The Lakers turned up the heat on Memphis in the 2nd half, surging to a 128-112 victory to take a 1-0 lead over the Grizzlies in the first round.
Despite the final score, this game was mostly a back-and-forth affair where neither team was able to run away and hide. It's easy to argue, though, that coming in as the lower seed vs. a Grizzlies team that posted the best home record this regular season, the tenor of a highly contested contest favored the Lakers and their superior post season experience.
The Lakers were able to break the game open late, however, relying heavily on the shot making of Rui Hachimura and Austin Reaves who both proved more than capable of not just complementing LeBron and Anthony Davis, but stepping into primary offensive roles to carry the Lakers to a critical victory to open the series. That group became the first Lakers' foursome to score 20+ points in a playoff game since Magic Johnson, Kareem Abdul-Jabbar, James Worthy, and Byron Scott did it in 1988.

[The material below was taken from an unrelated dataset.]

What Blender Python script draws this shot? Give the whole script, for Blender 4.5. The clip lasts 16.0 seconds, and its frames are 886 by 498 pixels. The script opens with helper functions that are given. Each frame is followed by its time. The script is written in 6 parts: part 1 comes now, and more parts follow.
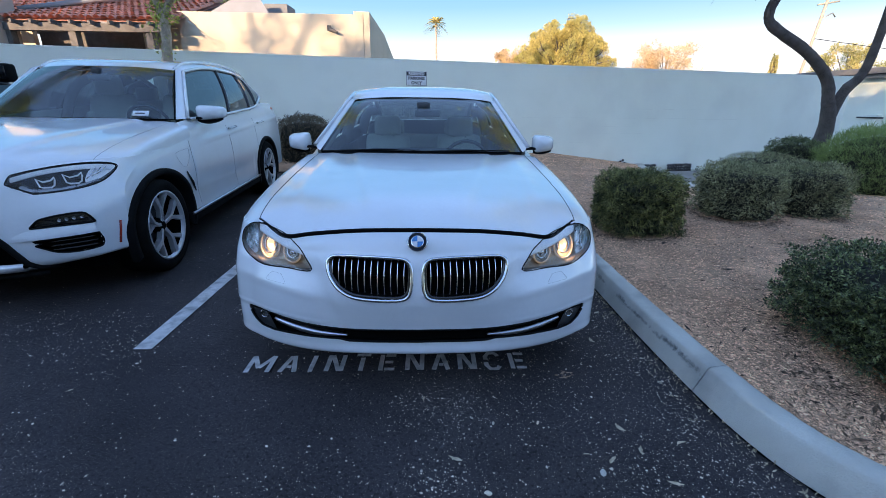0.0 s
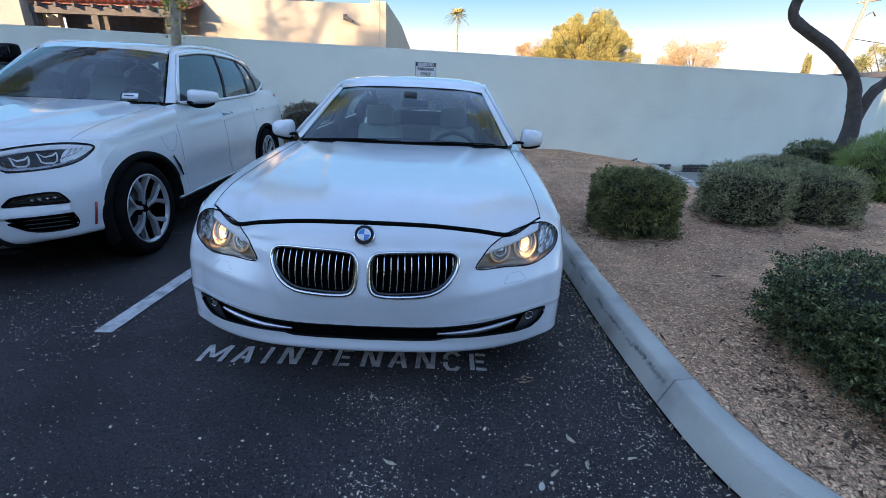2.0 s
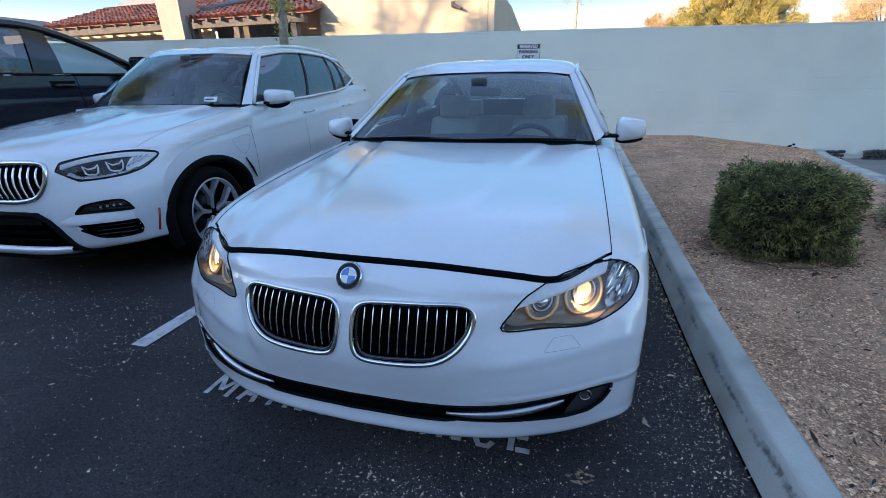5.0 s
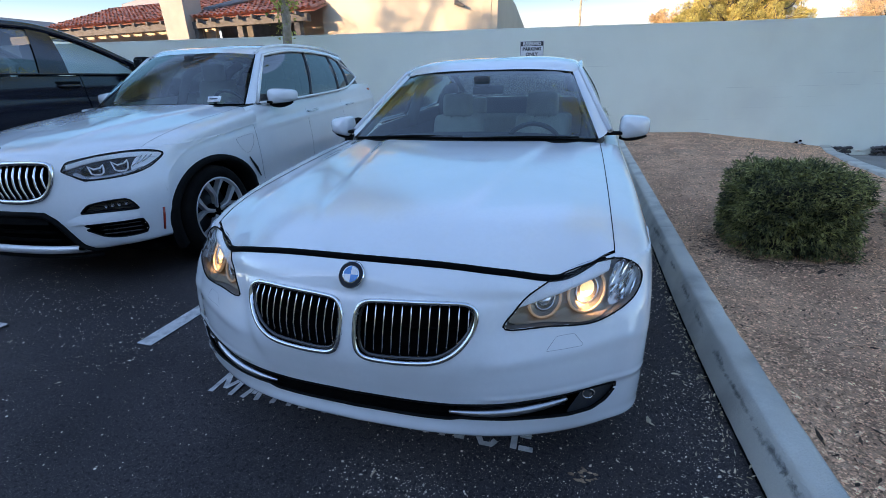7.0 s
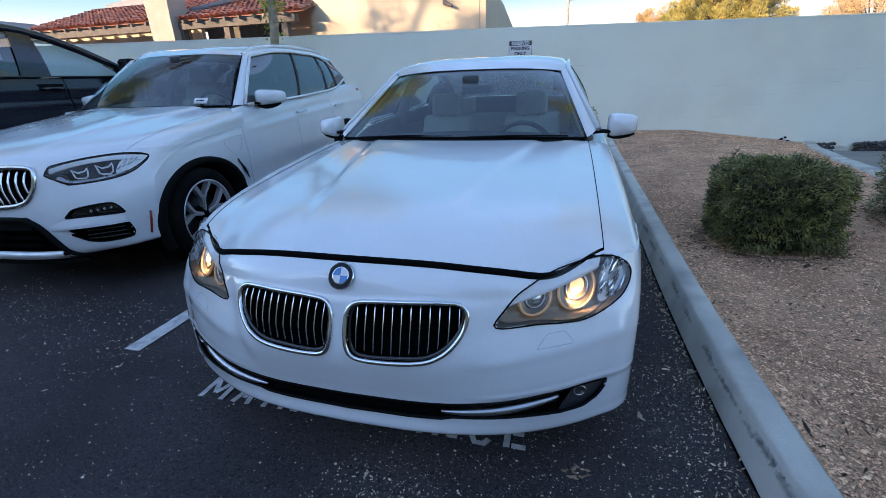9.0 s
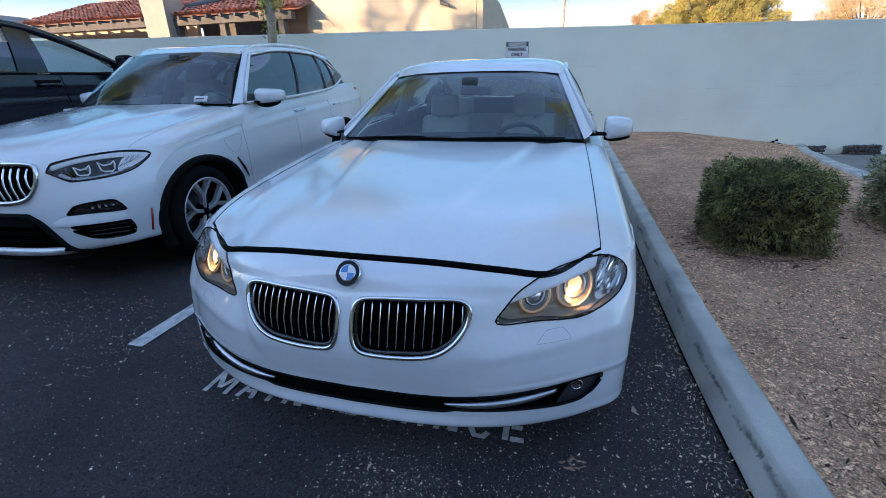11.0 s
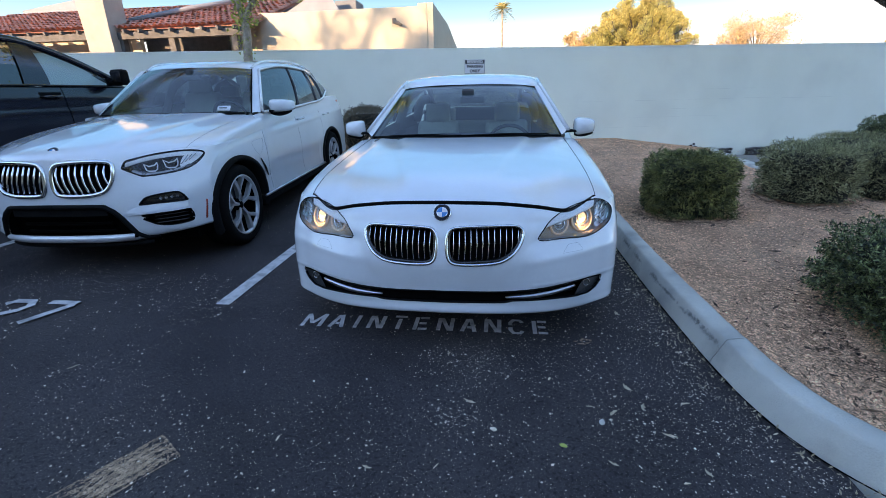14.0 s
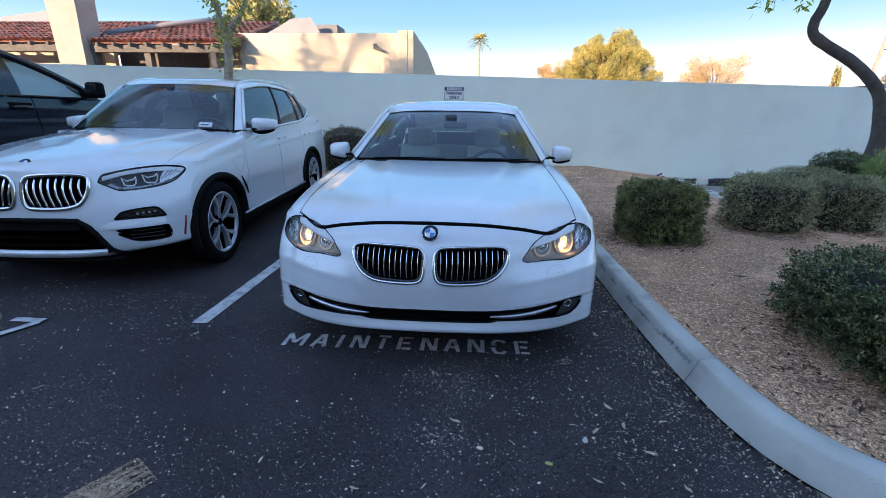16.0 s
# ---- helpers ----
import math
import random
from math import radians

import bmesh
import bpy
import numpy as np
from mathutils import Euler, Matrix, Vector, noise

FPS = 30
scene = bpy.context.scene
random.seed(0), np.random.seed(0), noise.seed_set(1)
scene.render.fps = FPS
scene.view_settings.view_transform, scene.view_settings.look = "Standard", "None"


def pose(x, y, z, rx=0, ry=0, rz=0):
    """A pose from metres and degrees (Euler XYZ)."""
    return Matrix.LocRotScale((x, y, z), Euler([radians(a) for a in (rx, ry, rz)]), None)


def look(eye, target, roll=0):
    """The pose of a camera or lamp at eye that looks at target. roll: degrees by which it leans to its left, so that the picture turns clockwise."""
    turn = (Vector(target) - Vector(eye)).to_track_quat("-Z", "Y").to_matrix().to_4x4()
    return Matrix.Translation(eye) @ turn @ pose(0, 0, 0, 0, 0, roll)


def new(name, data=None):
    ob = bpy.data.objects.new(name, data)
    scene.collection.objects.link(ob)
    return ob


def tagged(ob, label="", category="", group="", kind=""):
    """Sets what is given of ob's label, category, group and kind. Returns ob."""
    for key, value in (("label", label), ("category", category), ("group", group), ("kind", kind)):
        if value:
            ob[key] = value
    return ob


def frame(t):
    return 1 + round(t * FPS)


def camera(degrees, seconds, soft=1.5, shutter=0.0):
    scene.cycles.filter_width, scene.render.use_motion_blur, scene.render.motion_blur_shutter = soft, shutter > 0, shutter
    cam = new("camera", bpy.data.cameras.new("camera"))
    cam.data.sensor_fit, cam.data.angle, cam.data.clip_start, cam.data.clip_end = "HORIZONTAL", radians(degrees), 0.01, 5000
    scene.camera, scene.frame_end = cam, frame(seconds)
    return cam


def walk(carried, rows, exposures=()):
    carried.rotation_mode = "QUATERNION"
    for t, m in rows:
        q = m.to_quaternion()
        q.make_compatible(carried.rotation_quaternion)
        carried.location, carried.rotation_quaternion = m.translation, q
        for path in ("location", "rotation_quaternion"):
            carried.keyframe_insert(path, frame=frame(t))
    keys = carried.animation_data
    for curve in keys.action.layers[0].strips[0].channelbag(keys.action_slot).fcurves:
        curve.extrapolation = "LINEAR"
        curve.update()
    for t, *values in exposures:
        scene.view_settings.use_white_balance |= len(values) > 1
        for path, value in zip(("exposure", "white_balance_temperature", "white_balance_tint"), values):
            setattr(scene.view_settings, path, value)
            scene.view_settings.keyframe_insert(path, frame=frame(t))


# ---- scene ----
cam = camera(92.1, 16.0, soft=0.58)
PATH = [
    (0, (0.056, 0.041, 1.318), (0.107, 1.932, 0.668), 0.8),
    (0.5, (0.069, 0.044, 1.315), (0.119, 1.935, 0.666), 0.8),
    (1, (0.068, 0.048, 1.309), (0.13, 1.936, 0.654), -0.1),
    (1.5, (0.176, 0.066, 1.3), (0.23, 1.951, 0.634), -0.5),
    (2, (0.333, 0.122, 1.304), (0.311, 2.002, 0.625), 2.3),
    (2.5, (0.411, 0.288, 1.289), (0.321, 2.158, 0.583), 1.7),
    (3, (0.469, 0.498, 1.309), (0.262, 2.351, 0.587), 0.4),
    (3.5, (0.564, 0.633, 1.322), (0.122, 2.45, 0.612), -0.1),
    (4, (0.602, 0.692, 1.319), (0.128, 2.5, 0.606), -0.4),
    (4.5, (0.602, 0.707, 1.304), (0.092, 2.499, 0.577), -0.9),
    (7, (0.607, 0.71, 1.305), (0.064, 2.487, 0.565), -1.6),
    (7.5, (0.609, 0.713, 1.305), (0.077, 2.493, 0.563), -2.1),
    (8, (0.61, 0.717, 1.302), (0.086, 2.499, 0.559), -2.2),
    (8.5, (0.611, 0.714, 1.303), (0.096, 2.499, 0.562), -2.1),
    (9, (0.613, 0.713, 1.303), (0.106, 2.5, 0.562), -2.0),
    (11.3, (0.589, 0.636, 1.321), (0.119, 2.431, 0.574), -1.0),
    (11.5, (0.558, 0.558, 1.318), (0.114, 2.363, 0.58), -0.6),
    (12, (0.476, 0.333, 1.298), (0.119, 2.158, 0.563), -0.3),
    (12.5, (0.474, 0.118, 1.323), (0.139, 1.96, 0.621), 0.6),
    (13, (0.502, -0.057, 1.284), (0.198, 1.789, 0.576), 0.5),
    (13.5, (0.41, -0.155, 1.307), (0.122, 1.696, 0.607), 0.6),
    (14, (0.254, -0.201, 1.303), (0.007, 1.659, 0.61), -1.3),
    (14.5, (0.198, -0.217, 1.304), (-0.003, 1.654, 0.626), -0.9),
    (15, (0.197, -0.224, 1.316), (0.027, 1.665, 0.68), 0.0),
    (15.5, (0.195, -0.247, 1.315), (0.054, 1.654, 0.71), 0.5),
    (16, (0.196, -0.25, 1.307), (0.065, 1.655, 0.712), 0.8),
]
walk(cam, [(t, look(eye, target, roll)) for t, eye, target, roll in PATH], exposures=[(0, 2.08, 6650, 18), (3, 2.09, 6950, 18), (9, 2.04, 6950, 18), (12, 2.03, 6950, 18), (14, 2.21, 7000, 18), (16, 2.12, 6850, 18)])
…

Rui led the Lakers with 29 points on the evening -- tying Mychal Thompson for the most ever for a Lakers' reserve in a playoff game. Rui was magnificent -- particularly in the 2nd half -- at one point knocking down four consecutive three-pointers in the closing minutes of the 3rd quarter to put the Lakers back into the driving seat.
And when he wasn't knocking down the long ball, he was driving for big buckets, filling the lane in transition for easy baskets, and working out of the post to create good shots for himself or teammates. In one of the team's best sequence of the game, Rui got a post-up on the right block and, after getting double teamed, he spun and jump-passed to Austin Reaves for a dagger three that put the Lakers up five with just a shade over four minutes left in the game.
And speaking of Austin, he was wonderful all game, but took full control of this contest down the stretch to steer the Lakers home to the victory. While sharing the court with D'Angelo Russell, AD, and LeBron, it was Austin who had the ball in his hands as the primary decision maker, and did he ever deliver.
From the 4:15 mark of the 4th quarter until only 1:31 remained, Austin commandeered the Lakers offense and created a three-point assist for Rui (his 5th made three), and then scored nine consecutive points over the course of five possessions. Whether it was driving layup, a pull up three, or a midrange jumper in traffic, Austin took over the game with a stretch that pushed the Lakers lead from two to eight, effectively ending the Grizzlies' chances to come back.
While the Lakers don't win this game without Austin and Rui playing to the level they did, it was AD who served as the team's ballast all game on both sides of the ball. Davis was great offensively, scoring 22 points in a wonderful all-court game that saw him wreak havoc with his jumper and in the paint via 10-17 shooting. Davis optimized the touches he got, finding was to keep the Lakers connected offensively with a key make out of the post or a pick-and-roll.
But where he was really dominant was on the defensive side of the floor. Davis was a one-man wrecking crew in the paint, blocking seven shots and snaring three steals -- the first player to reach those statistics since Draymond Green in 2016. Davis was even more dominant than his counting stats indicate, too, as he expertly anchored the defensive paint and ensured no shot came easy when was in the game and his team-best +27 in the box score exemplifies the impact he had.
As for LeBron, after a 1st half that saw him go 4-10 from the floor for 10 points, he put up a much more efficient final two quarters to shoot 4-6 from the field for 11 points. Even more important was how he got his buckets in the 2nd half, knocking down three of his five attempts from behind the arc after missing all three of his attempts from distance in the first half.
LeBron added 11 rebounds, three blocks, two steals, and five assists in the game, impacting things in multiple ways and becoming much more of an off-ball player doing the little things to close out possessions late in the game as Austin and Rui took on bigger responsibilities.
And really, that is the story of this opening contest. The Grizzlies fought hard and got some excellent performances with Jaren Jackson, Jr. scoring a game-high 31 points (12-21 shooting) and Ja Morant chipping in 18 points (8-14 shooting) before leaving the game with a hand injury in the 4th quarter. Jackson, in particular, was excellent and showed off great ability score vs. single coverage when not defended by Davis. But it was the Lakers who proved to be the deeper and more well round team, particularly on offense, in Game 1.
The Lakers will try to bottle this type of effort and bring with them when they play Game 2 on Wednesday.